Britain's housing minister Michael Gove said on Friday the insurance market has been "failing" some leaseholders since the disaster, as insurance premiums have doubled year-on-year.

Gove's intervention comes weeks after Britain ordered housebuilders to pay around $5.4 billion to help remove flammable cladding from buildings, a central cause of the Grenfell blaze in west London.

"I require urgent advice on the scale and potential causes of the problem and what can be done to rectify these issues," Gove wrote in a letter to the Financial Conduct Authority (FCA) and Competition and Markets Authority (CMA).

"My overall goal is for there to be a more affordable marketplace for buildings insurance."

Gove called on the FCA to review the sector in close consultation with the CMA to find and assess the causes of rising building insurance costs and the lack of coverage available for some multiple-occupancy buildings.

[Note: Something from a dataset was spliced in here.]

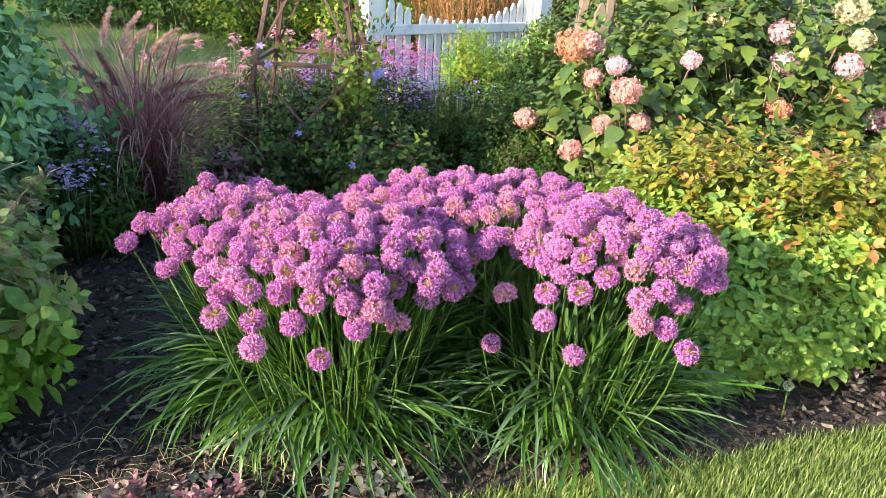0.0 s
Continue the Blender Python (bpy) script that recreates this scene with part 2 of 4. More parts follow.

The FCA said it was asking insurers and insurance brokers to consider what action they can take to help leaseholders. It also said in response to Gove's letter that it was gathering data from insurers to understand the reasons for the premium rises.

The Association of British Insurers said it was working with the government and the FCA to help leaseholders.

"The cost of buildings insurance reflects the significant fire risks associated with many multiple-occupancy residential buildings," the ABI added.

The CMA said it had taken a "close interest" in the matter and would engage with the FCA to review the problem.

Gove, Britain's minister for levelling up, housing and communities, asked the regulators for initial feedback within three months and a final report within six months.